The high court unanimously ruled that people could only be charged with identity theft if they knowingly used another actual person's Social Security number.
Last year, the Bush administration announced round-ups of workers at several sites. Most of them were charged with possessing false documents and "aggravated identity theft." This novel use of the law prompted the Supreme Court to take up the issue.
In Beaufort County, a countywide audit of businesses turned up about 194 employees at 22 businesses that may have used falsified or stolen identities to get jobs. Tanner said the Sheriff's Office never intended to charge them with anything but misdemeanor forgery, unless an investigation revealed further charges would be appropriate.
"I think the Supreme Court's decision was correct," Tanner said. "Most of the Social Security numbers that have been found to be used by those that are foreign-born illegals to obtain work ... are just false. They're not connected to anyone."
The sheriff's investigation of 11 businesses netted five arrests in the past two months. All the suspects were charged with forgery, punishable under state law by up to three years in prison.
The Beaufort County Council mandated the audits of businesses in late 2006 over concerns about illegal workers.

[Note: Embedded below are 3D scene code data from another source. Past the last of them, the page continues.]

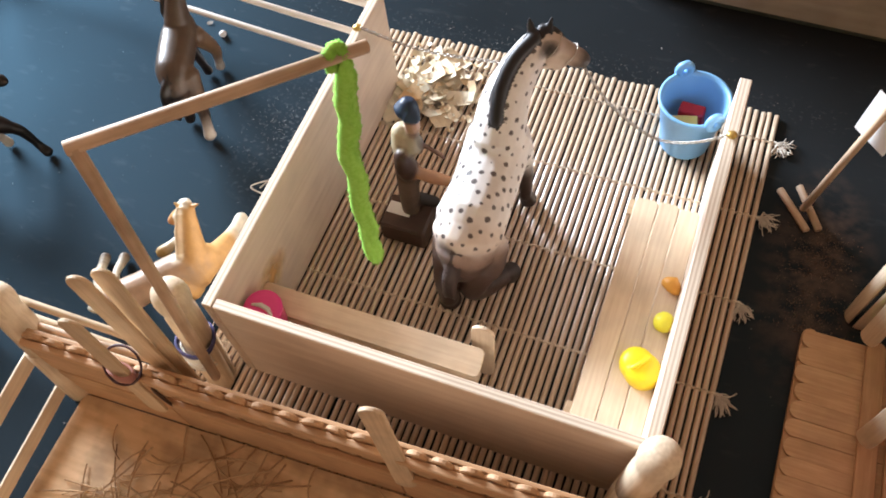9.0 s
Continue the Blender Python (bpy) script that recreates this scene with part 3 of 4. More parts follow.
# ---- figurines ----
def spotted_horse():
    at = (0.104, 0.11, MAT_Z)
    rng = random.Random(21)
    W, D, H, T = (0.82, 0.8, 0.78), (0.05, 0.03, 0.024), (0.016, 0.015, 0.018), (0.4, 0.31, 0.265)
    G = (0.058, 0.043, 0.04)
    tubes = [
        (((0.1005, 0.088, 0.066), (0.1005, 0.104, 0.0665), (0.1, 0.12, 0.067), (0.0995, 0.141, 0.072)), (0.0196, 0.0183, 0.0181, 0.0186), W, 0.98),
        (((0.1005, 0.0845, 0.0645), (0.1005, 0.0825, 0.062)), (0.0192, 0.0186), (0.7, 0.6, 0.52), 0.98),
        (((0.101, 0.0802, 0.0575), (0.101, 0.0788, 0.0545)), (0.0178, 0.0171), (0.27, 0.18, 0.14), 0.96),
        (((0.101, 0.0785, 0.052), (0.101, 0.0765, 0.047)), (0.0165, 0.0145), (0.085, 0.052, 0.04), 0.92),
        (((0.1, 0.134, 0.078), (0.1, 0.15, 0.0945), (0.1045, 0.163, 0.107), (0.11, 0.171, 0.117)), (0.0182, 0.0153, 0.0119, 0.0092), W, 0.84),
        (((0.111, 0.1715, 0.1175), (0.118, 0.174, 0.1135)), (0.0086, 0.008), (0.5, 0.41, 0.36), 0.9),
        (((0.1155, 0.1705, 0.109), (0.121, 0.1725, 0.1055)), (0.0068, 0.0056), (0.72, 0.62, 0.54), 0.9),
        (((0.119, 0.1745, 0.1125), (0.1255, 0.1765, 0.108), (0.1295, 0.1778, 0.105)), (0.007, 0.006, 0.0053), T, 0.9),
        (((0.1292, 0.1778, 0.1052), (0.1325, 0.1788, 0.103)), (0.0056, 0.0047), (0.03, 0.024, 0.024)),
        (((0.1165, 0.1672, 0.1185), (0.1175, 0.167, 0.1178)), (0.0016, 0.0013), (0.025, 0.02, 0.02)),
        (((0.108, 0.1685, 0.1235), (0.1058, 0.1695, 0.1345)), (0.0034, 0.0009), H),
        (((0.1145, 0.1735, 0.1245), (0.1155, 0.1765, 0.1315)), (0.0025, 0.0008), H),
        (((0.101, 0.1305, 0.098), (0.0995, 0.1375, 0.104), (0.0993, 0.146, 0.1105), (0.1025, 0.1565, 0.1185), (0.1098, 0.1670, 0.1255)), (0.0032, 0.0037, 0.0037, 0.0036, 0.0036), H),
        (((0.1115, 0.1735, 0.1245), (0.116, 0.1768, 0.1215), (0.1212, 0.1785, 0.1172)), (0.0034, 0.0028, 0.0012), H),
        (((0.092, 0.144, 0.066), (0.0925, 0.147, 0.05)), (0.0104, 0.0072), W),
        (((0.0925, 0.147, 0.05), (0.0925, 0.146, 0.03), (0.0925, 0.147, 0.012)), (0.0064, 0.0046, 0.0036), D),
        (((0.108, 0.142, 0.066), (0.111, 0.145, 0.05)), (0.0096, 0.0066), W),
        (((0.111, 0.145, 0.05), (0.1125, 0.1465, 0.03), (0.1125, 0.146, 0.012)), (0.006, 0.0044, 0.0035), D),
        (((0.1128, 0.147, 0.012), (0.1135, 0.149, 0.004)), (0.004, 0.0054), (0.04, 0.03, 0.028)),
        (((0.0925, 0.147, 0.012), (0.0925, 0.149, 0.004)), (0.0042, 0.0056), (0.04, 0.03, 0.028)),
        (((0.093, 0.085, 0.052), (0.0925, 0.077, 0.042)), (0.013, 0.0108), (0.1, 0.06, 0.046)),
        (((0.1095, 0.085, 0.052), (0.111, 0.0775, 0.042)), (0.013, 0.0108), (0.1, 0.06, 0.046)),
        (((0.0925, 0.077, 0.048), (0.0925, 0.0695, 0.034), (0.0925, 0.0678, 0.018), (0.092, 0.0688, 0.01)), (0.0105, 0.0078, 0.006, 0.0056), D),
        (((0.111, 0.0775, 0.046), (0.1065, 0.0705, 0.031), (0.1095, 0.0775, 0.0175), (0.116, 0.0905, 0.01)), (0.0102, 0.0078, 0.0064, 0.0057), D),
        (((0.092, 0.069, 0.009), (0.0915, 0.0705, 0.004)), (0.0056, 0.0068), (0.035, 0.026, 0.024)),
        (((0.1175, 0.0935, 0.009), (0.119, 0.0978, 0.004)), (0.0056, 0.0067), (0.035, 0.026, 0.024)),
        (((0.0994, 0.0782, 0.0705), (0.0992, 0.0738, 0.0665), (0.0988, 0.0685, 0.06), (0.0978, 0.0628, 0.048), (0.0978, 0.0608, 0.034)), (0.0018, 0.0032, 0.0042, 0.005, 0.003), G, 0.8),
    ]
    for k in range(3):
        dx = -0.002 + 0.002 * k
        # first lock is greyer: the highlight on the tail's left, put into colour
        tubes.append((((0.0988 + dx, 0.0705, 0.0655), (0.0975 + dx, 0.061, 0.049), (0.0975 + dx * 1.4, 0.059, 0.03 + 0.003 * rng.random())), (0.0018, 0.0022, 0.001), G if k != 0 else (0.15, 0.13, 0.128)))
    figurine("toy_horse", tubes, spotted_paint, at, "white spotted toy horse with black mane and brown legs", "toy horse", 0.0008, smooth=11, blend=0.0052, crisp=(H, G), reach=90, flecks=0.0069)
    bm = bmesh.new()
    for c, n, r in (((0.1255, 0.1765, 0.108), (0.7, 0.12, -0.6), 0.0063), ((0.116, 0.1735, 0.1145), (0.7, 0.12, -0.6), 0.0084)):
        s, u = frame_along(n)
        tube(bm, [Vector(c) + s * math.cos(a) * r + u * math.sin(a) * r for a in (6.2832 * i / 16 for i in range(17))], 0.00032, 5, caps=False)
    single("halter", bm, steel, (0.125, 0.175, 0.107), "thin silver wire halter round the spotted horse's head", "halter", smooth=True)


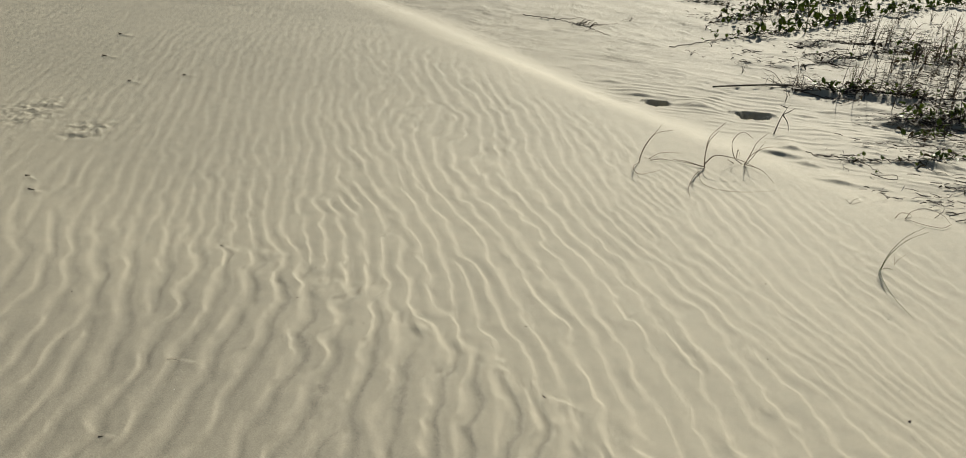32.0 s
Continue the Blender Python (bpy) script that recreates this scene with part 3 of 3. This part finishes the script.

The county paid Advance Point Global about $175,000 last year to audit more than 470 businesses. The audits included reviews of companies' payroll lists and federally required immigrationdocuments, known as I-9 forms, for each employee.
Company president Andy Patrick told the County Council last month his company found about 1,000 questionable I-9 forms.
"Just the mere fact of using a (Social Security number), if you don't know it to be valid or not, is not enough on its face to charge someone on identity theft," Tanner said.